Given task: Restate all the material verbatim, except for the pictures.

Data provided:
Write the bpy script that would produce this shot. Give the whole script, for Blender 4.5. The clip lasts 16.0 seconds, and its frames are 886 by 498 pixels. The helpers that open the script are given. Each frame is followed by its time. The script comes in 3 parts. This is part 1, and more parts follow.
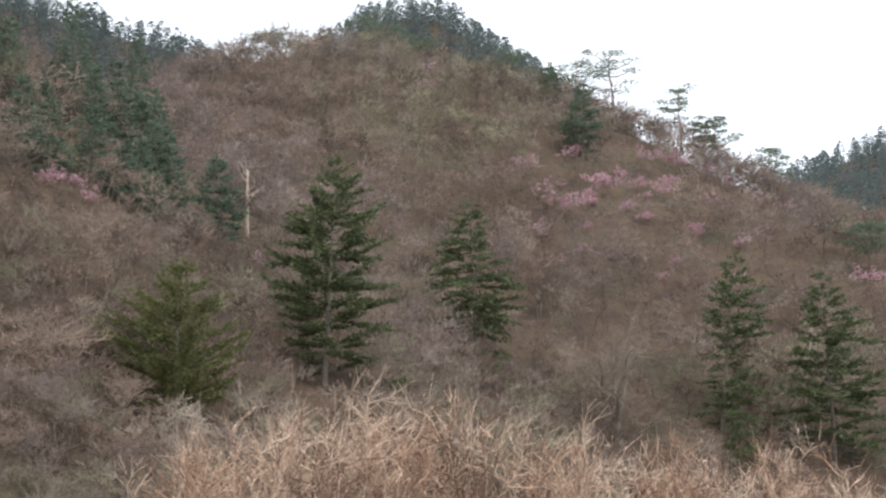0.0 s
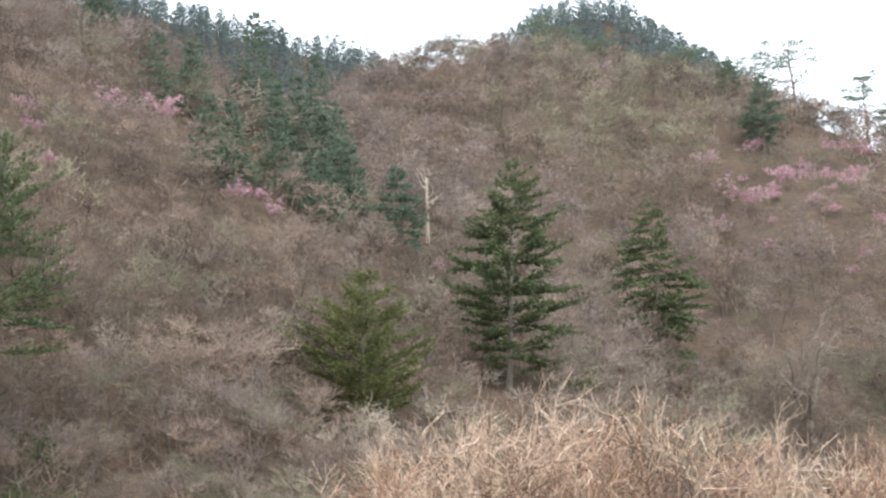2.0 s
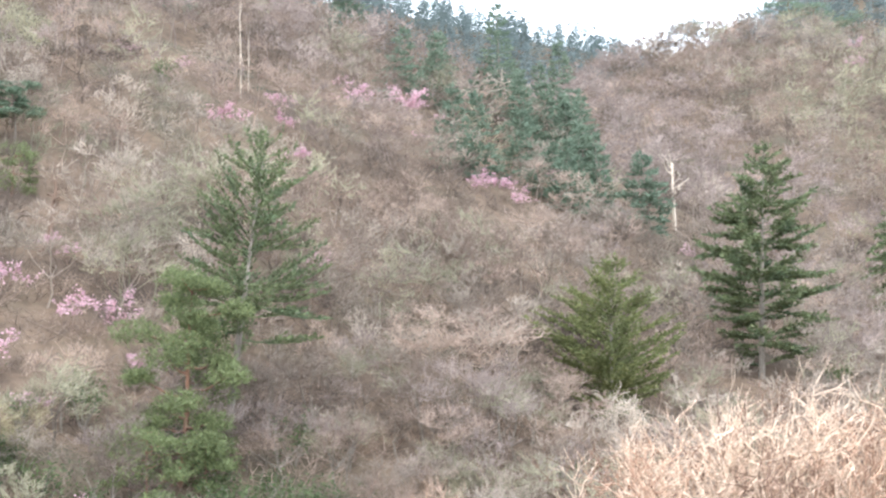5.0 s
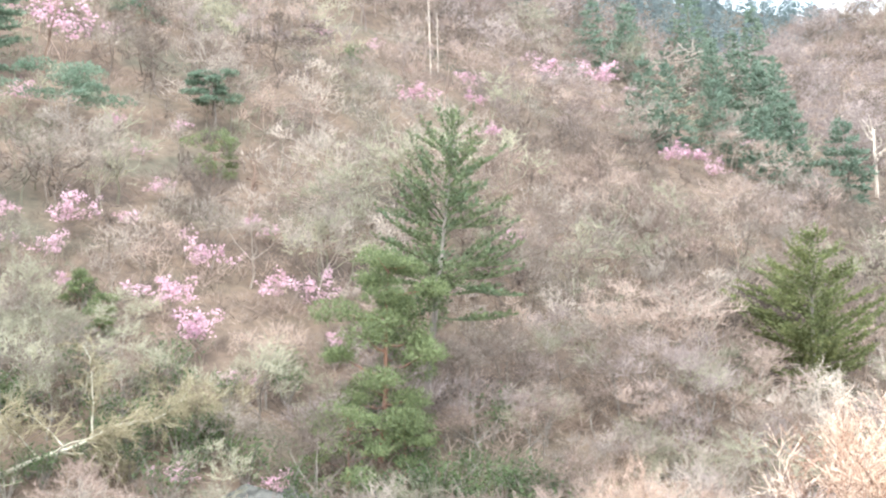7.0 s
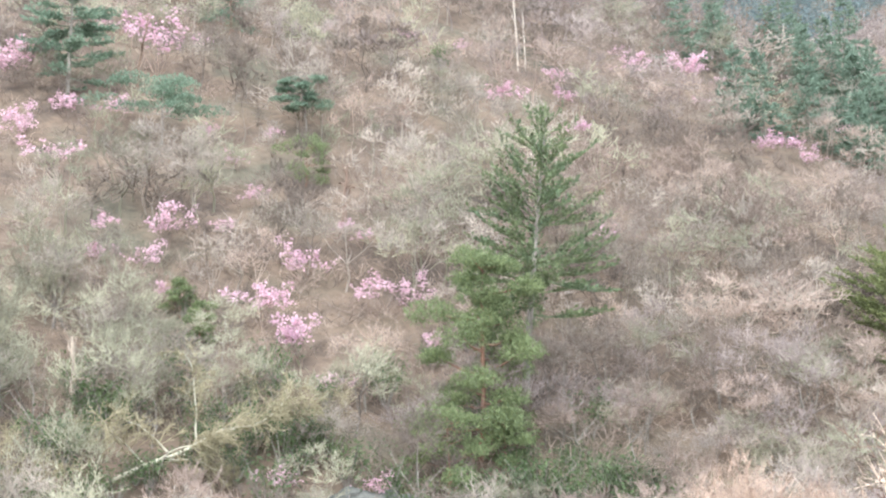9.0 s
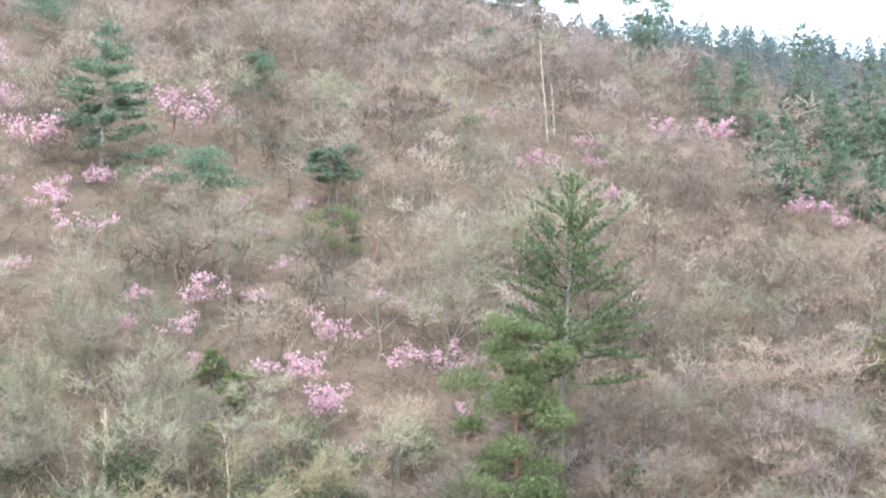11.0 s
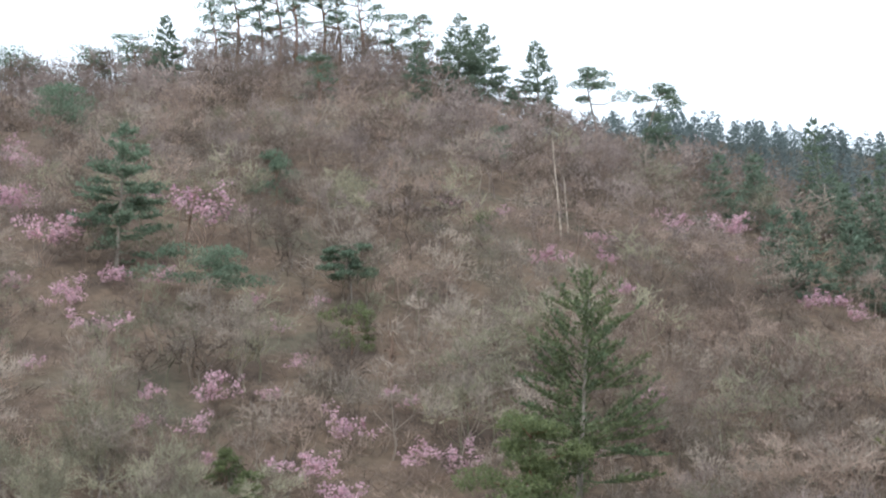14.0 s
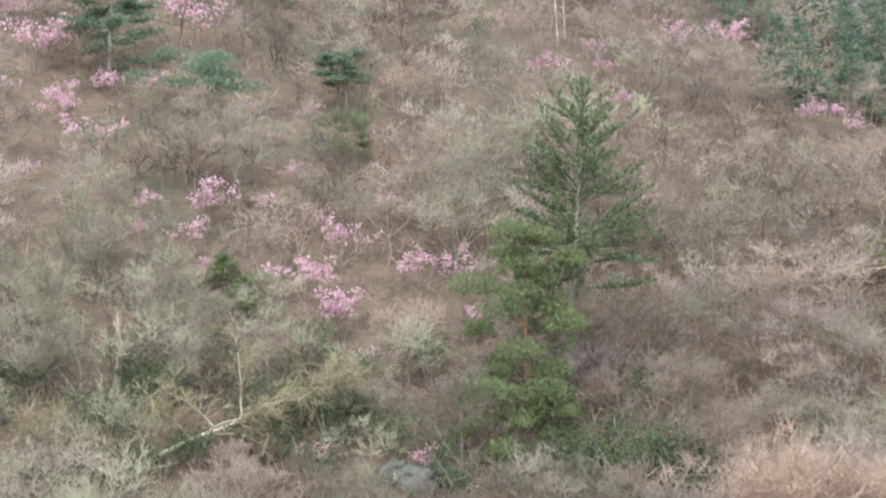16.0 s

Full answer:
Write the bpy script that would produce this shot. Give the whole script, for Blender 4.5. The clip lasts 16.0 seconds, and its frames are 886 by 498 pixels. The helpers that open the script are given. Each frame is followed by its time. The script comes in 3 parts. This is part 1, and more parts follow.
0.0 s
2.0 s
5.0 s
7.0 s
9.0 s
11.0 s
14.0 s
16.0 s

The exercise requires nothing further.